## Provided data:
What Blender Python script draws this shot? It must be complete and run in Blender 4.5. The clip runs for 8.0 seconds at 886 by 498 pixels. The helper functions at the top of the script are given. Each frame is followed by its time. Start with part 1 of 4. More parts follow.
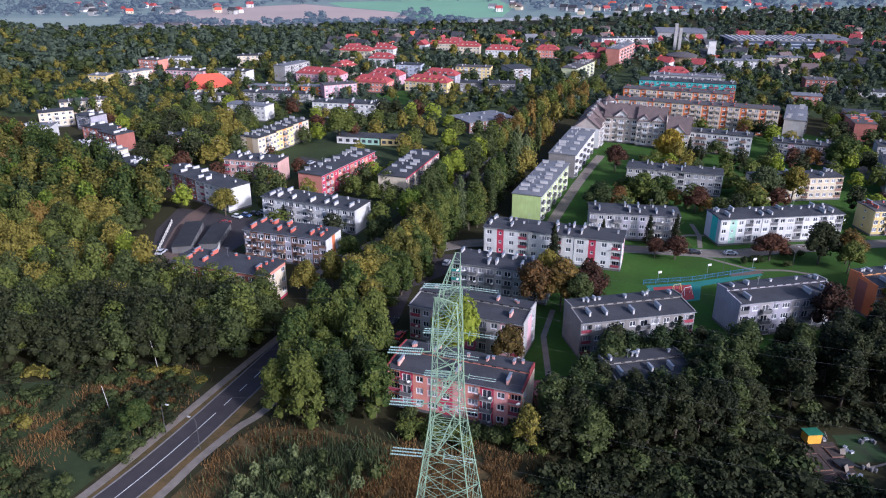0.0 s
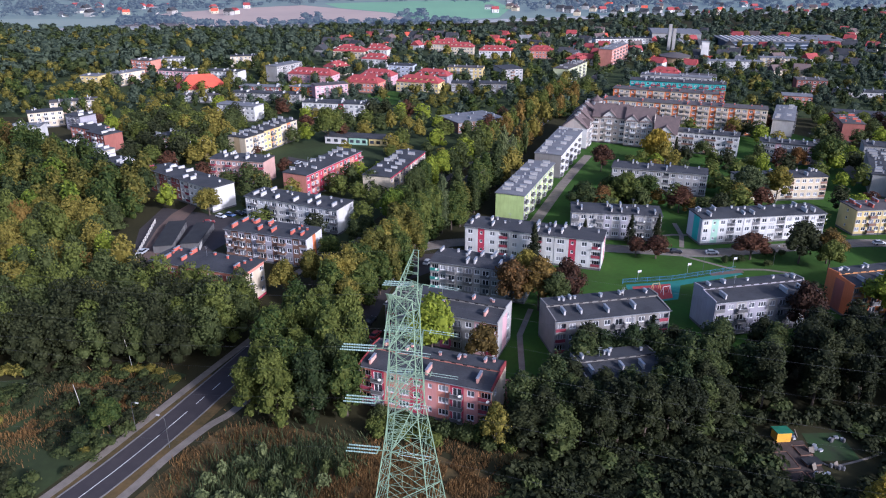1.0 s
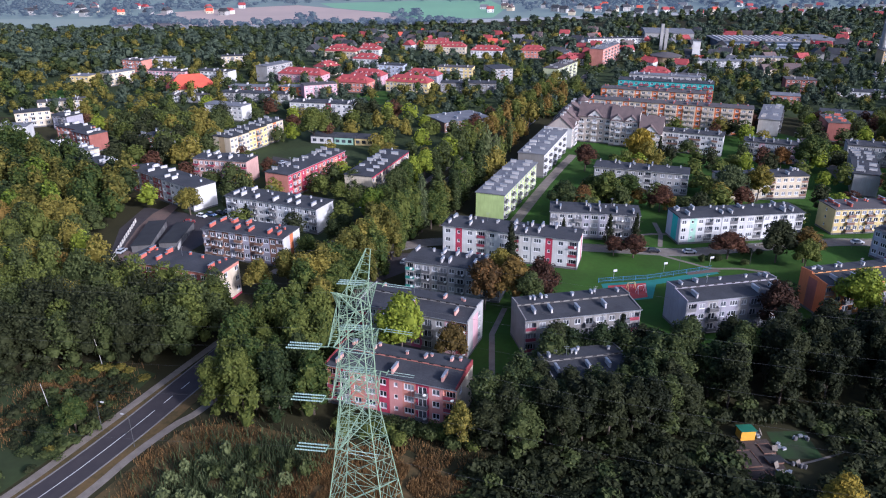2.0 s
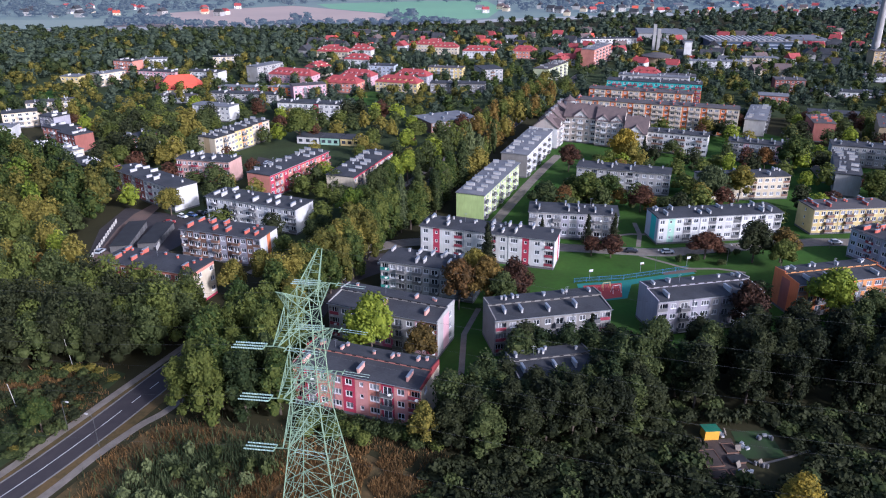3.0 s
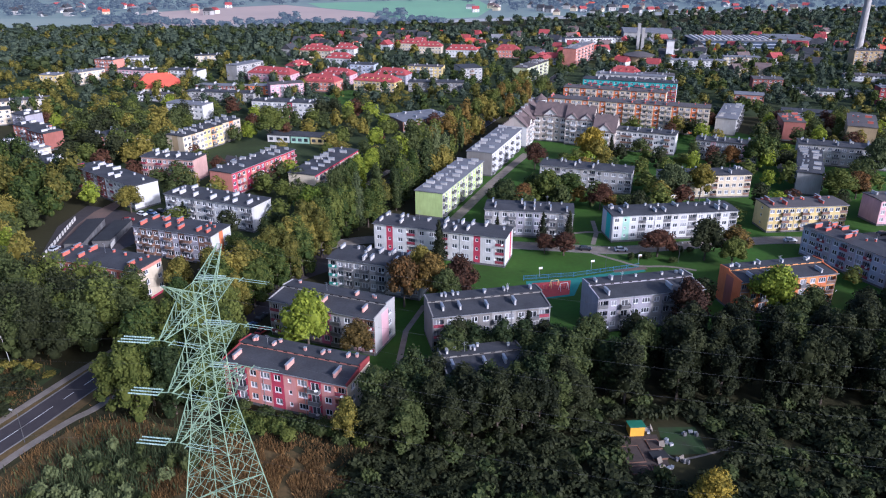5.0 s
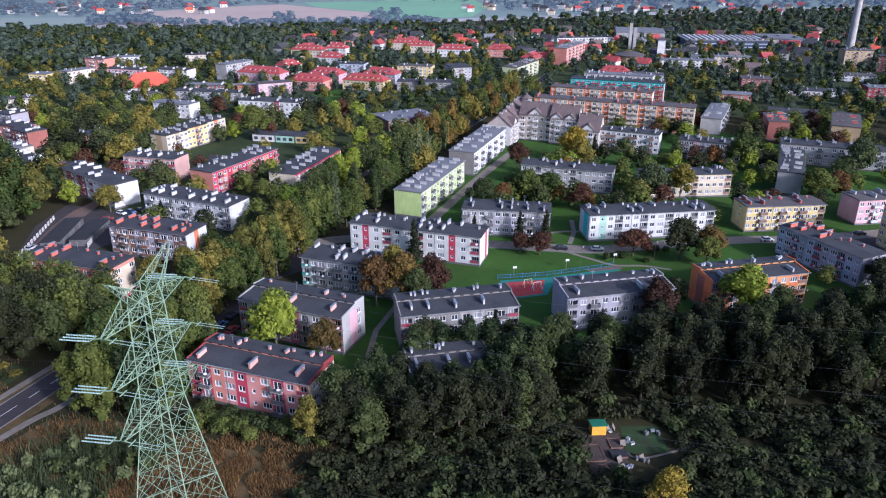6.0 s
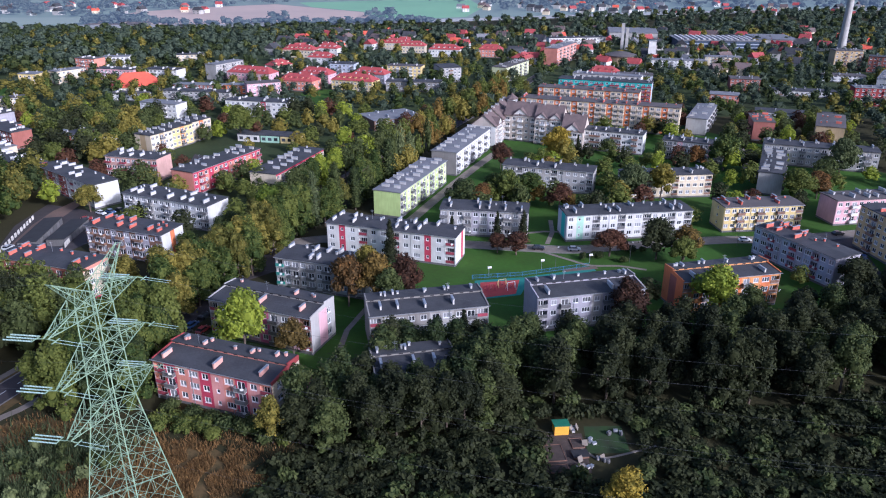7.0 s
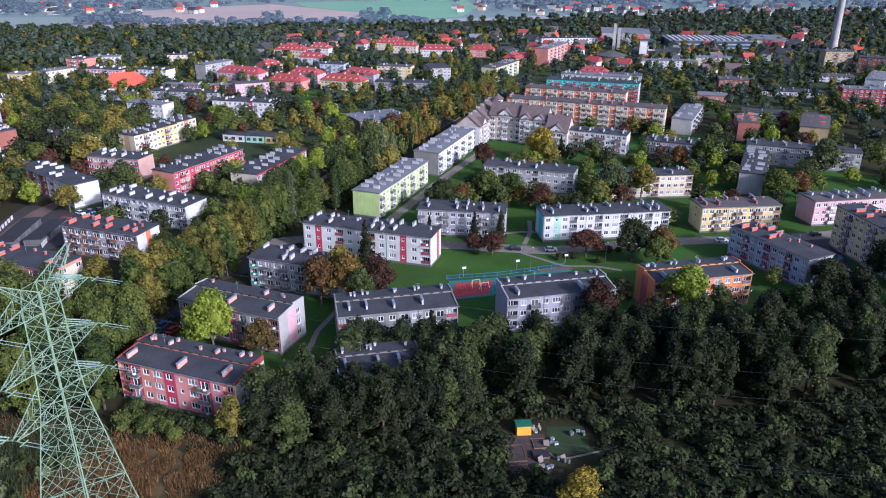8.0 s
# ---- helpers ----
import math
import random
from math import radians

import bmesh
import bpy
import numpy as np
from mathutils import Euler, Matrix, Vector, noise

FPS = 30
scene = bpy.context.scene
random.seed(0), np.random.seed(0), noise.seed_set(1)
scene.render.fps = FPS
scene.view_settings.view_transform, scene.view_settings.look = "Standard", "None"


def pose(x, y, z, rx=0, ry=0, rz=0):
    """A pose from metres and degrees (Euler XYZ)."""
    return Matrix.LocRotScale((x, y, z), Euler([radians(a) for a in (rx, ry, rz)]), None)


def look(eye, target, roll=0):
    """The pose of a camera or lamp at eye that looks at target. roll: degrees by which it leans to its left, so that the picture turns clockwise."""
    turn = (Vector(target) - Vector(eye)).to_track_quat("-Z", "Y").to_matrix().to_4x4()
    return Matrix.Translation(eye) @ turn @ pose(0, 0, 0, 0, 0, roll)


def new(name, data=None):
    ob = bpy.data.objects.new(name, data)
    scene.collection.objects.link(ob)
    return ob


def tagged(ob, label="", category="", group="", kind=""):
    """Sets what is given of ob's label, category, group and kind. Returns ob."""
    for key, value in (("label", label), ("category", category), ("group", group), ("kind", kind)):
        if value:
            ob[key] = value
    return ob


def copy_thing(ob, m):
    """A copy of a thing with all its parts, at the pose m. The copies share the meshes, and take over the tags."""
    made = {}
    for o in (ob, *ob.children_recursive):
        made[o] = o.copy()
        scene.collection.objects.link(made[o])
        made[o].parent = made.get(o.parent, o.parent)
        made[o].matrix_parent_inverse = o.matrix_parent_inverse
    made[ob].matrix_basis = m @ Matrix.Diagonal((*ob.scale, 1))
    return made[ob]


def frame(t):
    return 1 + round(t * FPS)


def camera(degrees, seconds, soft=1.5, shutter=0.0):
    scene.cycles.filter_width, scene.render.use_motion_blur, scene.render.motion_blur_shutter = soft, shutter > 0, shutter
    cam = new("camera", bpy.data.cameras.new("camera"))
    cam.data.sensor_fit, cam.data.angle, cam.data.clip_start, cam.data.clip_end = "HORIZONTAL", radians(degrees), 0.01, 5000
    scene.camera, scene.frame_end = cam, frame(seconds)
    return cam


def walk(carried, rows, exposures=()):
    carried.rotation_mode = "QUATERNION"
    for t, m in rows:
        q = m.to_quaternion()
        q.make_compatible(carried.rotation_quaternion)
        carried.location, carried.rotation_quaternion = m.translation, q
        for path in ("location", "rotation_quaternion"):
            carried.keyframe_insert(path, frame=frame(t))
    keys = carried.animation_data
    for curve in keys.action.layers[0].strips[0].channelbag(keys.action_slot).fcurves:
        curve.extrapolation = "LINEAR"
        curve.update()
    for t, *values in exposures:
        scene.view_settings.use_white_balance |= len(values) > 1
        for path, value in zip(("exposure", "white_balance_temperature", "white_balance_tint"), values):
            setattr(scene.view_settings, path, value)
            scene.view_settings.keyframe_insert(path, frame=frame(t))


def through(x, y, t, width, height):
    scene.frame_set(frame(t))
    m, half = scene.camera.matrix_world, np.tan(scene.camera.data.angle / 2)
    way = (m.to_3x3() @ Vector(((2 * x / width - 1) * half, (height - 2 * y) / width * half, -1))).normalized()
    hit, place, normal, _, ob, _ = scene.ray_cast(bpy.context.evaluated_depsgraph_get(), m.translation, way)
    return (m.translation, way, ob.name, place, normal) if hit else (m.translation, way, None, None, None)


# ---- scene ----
cam = camera(63.2, 8.0, soft=1.1)
METRES, EYE, TILT, LEAN, TURN = 59.0, 94.0, -22.6, 0.0, 0.0
ROWS = [
    (0.0, 0.0, 0.0, 0.0, 0.0, 0.0, -0.0),
    (0.5, 0.0515, -0.0002, -0.0059, -0.0, 0.05, 0.01),
    (1.0, 0.107, -0.0019, -0.0097, 0.02, 0.09, 0.01),
    (1.5, 0.1675, -0.004, -0.0119, 0.0, 0.07, 0.03),
    (3.0, 0.3535, -0.0106, -0.0146, -0.01, 0.12, 0.08),
    (3.5, 0.4171, -0.0122, -0.0166, -0.04, 0.12, 0.08),
    (4.0, 0.4808, -0.0138, -0.0199, -0.06, 0.14, 0.08),
    (4.5, 0.5446, -0.0152, -0.0235, -0.07, 0.12, 0.06),
    (6.0, 0.741, -0.0172, -0.0283, -0.11, 0.06, 0.01),
    (6.5, 0.8055, -0.0188, -0.028, -0.14, 0.06, -0.01),
    (7.0, 0.8692, -0.0203, -0.0278, -0.15, 0.06, -0.02),
    (7.5, 0.9332, -0.0222, -0.0273, -0.17, 0.06, -0.04),
    (8.0, 0.9988, -0.024, -0.0259, -0.19, 0.06, -0.05),
]
walk(cam, [(t, pose(0, 0, EYE, TILT, LEAN, TURN) @ pose(METRES * x, METRES * y, METRES * z, 90 + pitch, roll, yaw)) for t, x, y, z, yaw, pitch, roll in ROWS], exposures=[(0.0, 0.46, 4800, 21), (8.0, 0.50, 4700, 21)])

# ---- world, sun, exposure ----
world = bpy.data.worlds.new("sky")
scene.world = world
world.use_nodes = True
_n = world.node_tree.nodes
_sky = _n.new("ShaderNodeTexSky")
_sky.sky_type = "NISHITA"
_sky.sun_disc = False
SUN_AZ, SUN_EL = radians(132), radians(25)      # clockwise from +y
_sky.sun_elevation, _sky.sun_rotation = SUN_EL, SUN_AZ
_sky.dust_density, _sky.air_density, _sky.ozone_density = 5.0, 1.0, 0.6
world.node_tree.links.new(_sky.outputs[0], _n["Background"].inputs[0])
_n["Background"].inputs[1].default_value = 0.112
sun = new("sun", bpy.data.lights.new("sun", "SUN"))
sun.data.energy, sun.data.angle, sun.data.color = 3.4, radians(4), (1.0, 0.86, 0.70)
sun.matrix_world = look((0, 0, 0), (-math.sin(SUN_AZ) * math.cos(SUN_EL), -math.cos(SUN_AZ) * math.cos(SUN_EL), -math.sin(SUN_EL)))
scene.view_settings.exposure = 0.0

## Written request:
The pictures should not be reproduced; quote all of the other material exactly.

## Output for this exercise:
What Blender Python script draws this shot? It must be complete and run in Blender 4.5. The clip runs for 8.0 seconds at 886 by 498 pixels. The helper functions at the top of the script are given. Each frame is followed by its time. Start with part 1 of 4. More parts follow.
0.0 s
1.0 s
2.0 s
3.0 s
5.0 s
6.0 s
7.0 s
8.0 s
# ---- helpers ----
import math
import random
from math import radians

import bmesh
import bpy
import numpy as np
from mathutils import Euler, Matrix, Vector, noise

FPS = 30
scene = bpy.context.scene
random.seed(0), np.random.seed(0), noise.seed_set(1)
scene.render.fps = FPS
scene.view_settings.view_transform, scene.view_settings.look = "Standard", "None"


def pose(x, y, z, rx=0, ry=0, rz=0):
    """A pose from metres and degrees (Euler XYZ)."""
    return Matrix.LocRotScale((x, y, z), Euler([radians(a) for a in (rx, ry, rz)]), None)


def look(eye, target, roll=0):
    """The pose of a camera or lamp at eye that looks at target. roll: degrees by which it leans to its left, so that the picture turns clockwise."""
    turn = (Vector(target) - Vector(eye)).to_track_quat("-Z", "Y").to_matrix().to_4x4()
    return Matrix.Translation(eye) @ turn @ pose(0, 0, 0, 0, 0, roll)


def new(name, data=None):
    ob = bpy.data.objects.new(name, data)
    scene.collection.objects.link(ob)
    return ob


def tagged(ob, label="", category="", group="", kind=""):
    """Sets what is given of ob's label, category, group and kind. Returns ob."""
    for key, value in (("label", label), ("category", category), ("group", group), ("kind", kind)):
        if value:
            ob[key] = value
    return ob


def copy_thing(ob, m):
    """A copy of a thing with all its parts, at the pose m. The copies share the meshes, and take over the tags."""
    made = {}
    for o in (ob, *ob.children_recursive):
        made[o] = o.copy()
        scene.collection.objects.link(made[o])
        made[o].parent = made.get(o.parent, o.parent)
        made[o].matrix_parent_inverse = o.matrix_parent_inverse
    made[ob].matrix_basis = m @ Matrix.Diagonal((*ob.scale, 1))
    return made[ob]


def frame(t):
    return 1 + round(t * FPS)


def camera(degrees, seconds, soft=1.5, shutter=0.0):
    scene.cycles.filter_width, scene.render.use_motion_blur, scene.render.motion_blur_shutter = soft, shutter > 0, shutter
    cam = new("camera", bpy.data.cameras.new("camera"))
    cam.data.sensor_fit, cam.data.angle, cam.data.clip_start, cam.data.clip_end = "HORIZONTAL", radians(degrees), 0.01, 5000
    scene.camera, scene.frame_end = cam, frame(seconds)
    return cam


def walk(carried, rows, exposures=()):
    carried.rotation_mode = "QUATERNION"
    for t, m in rows:
        q = m.to_quaternion()
        q.make_compatible(carried.rotation_quaternion)
        carried.location, carried.rotation_quaternion = m.translation, q
        for path in ("location", "rotation_quaternion"):
            carried.keyframe_insert(path, frame=frame(t))
    keys = carried.animation_data
    for curve in keys.action.layers[0].strips[0].channelbag(keys.action_slot).fcurves:
        curve.extrapolation = "LINEAR"
        curve.update()
    for t, *values in exposures:
        scene.view_settings.use_white_balance |= len(values) > 1
        for path, value in zip(("exposure", "white_balance_temperature", "white_balance_tint"), values):
            setattr(scene.view_settings, path, value)
            scene.view_settings.keyframe_insert(path, frame=frame(t))


def through(x, y, t, width, height):
    scene.frame_set(frame(t))
    m, half = scene.camera.matrix_world, np.tan(scene.camera.data.angle / 2)
    way = (m.to_3x3() @ Vector(((2 * x / width - 1) * half, (height - 2 * y) / width * half, -1))).normalized()
    hit, place, normal, _, ob, _ = scene.ray_cast(bpy.context.evaluated_depsgraph_get(), m.translation, way)
    return (m.translation, way, ob.name, place, normal) if hit else (m.translation, way, None, None, None)


# ---- scene ----
cam = camera(63.2, 8.0, soft=1.1)
METRES, EYE, TILT, LEAN, TURN = 59.0, 94.0, -22.6, 0.0, 0.0
ROWS = [
    (0.0, 0.0, 0.0, 0.0, 0.0, 0.0, -0.0),
    (0.5, 0.0515, -0.0002, -0.0059, -0.0, 0.05, 0.01),
    (1.0, 0.107, -0.0019, -0.0097, 0.02, 0.09, 0.01),
    (1.5, 0.1675, -0.004, -0.0119, 0.0, 0.07, 0.03),
    (3.0, 0.3535, -0.0106, -0.0146, -0.01, 0.12, 0.08),
    (3.5, 0.4171, -0.0122, -0.0166, -0.04, 0.12, 0.08),
    (4.0, 0.4808, -0.0138, -0.0199, -0.06, 0.14, 0.08),
    (4.5, 0.5446, -0.0152, -0.0235, -0.07, 0.12, 0.06),
    (6.0, 0.741, -0.0172, -0.0283, -0.11, 0.06, 0.01),
    (6.5, 0.8055, -0.0188, -0.028, -0.14, 0.06, -0.01),
    (7.0, 0.8692, -0.0203, -0.0278, -0.15, 0.06, -0.02),
    (7.5, 0.9332, -0.0222, -0.0273, -0.17, 0.06, -0.04),
    (8.0, 0.9988, -0.024, -0.0259, -0.19, 0.06, -0.05),
]
walk(cam, [(t, pose(0, 0, EYE, TILT, LEAN, TURN) @ pose(METRES * x, METRES * y, METRES * z, 90 + pitch, roll, yaw)) for t, x, y, z, yaw, pitch, roll in ROWS], exposures=[(0.0, 0.46, 4800, 21), (8.0, 0.50, 4700, 21)])

# ---- world, sun, exposure ----
world = bpy.data.worlds.new("sky")
scene.world = world
world.use_nodes = True
_n = world.node_tree.nodes
_sky = _n.new("ShaderNodeTexSky")
_sky.sky_type = "NISHITA"
_sky.sun_disc = False
SUN_AZ, SUN_EL = radians(132), radians(25)      # clockwise from +y
_sky.sun_elevation, _sky.sun_rotation = SUN_EL, SUN_AZ
_sky.dust_density, _sky.air_density, _sky.ozone_density = 5.0, 1.0, 0.6
world.node_tree.links.new(_sky.outputs[0], _n["Background"].inputs[0])
_n["Background"].inputs[1].default_value = 0.112
sun = new("sun", bpy.data.lights.new("sun", "SUN"))
sun.data.energy, sun.data.angle, sun.data.color = 3.4, radians(4), (1.0, 0.86, 0.70)
sun.matrix_world = look((0, 0, 0), (-math.sin(SUN_AZ) * math.cos(SUN_EL), -math.cos(SUN_AZ) * math.cos(SUN_EL), -math.sin(SUN_EL)))
scene.view_settings.exposure = 0.0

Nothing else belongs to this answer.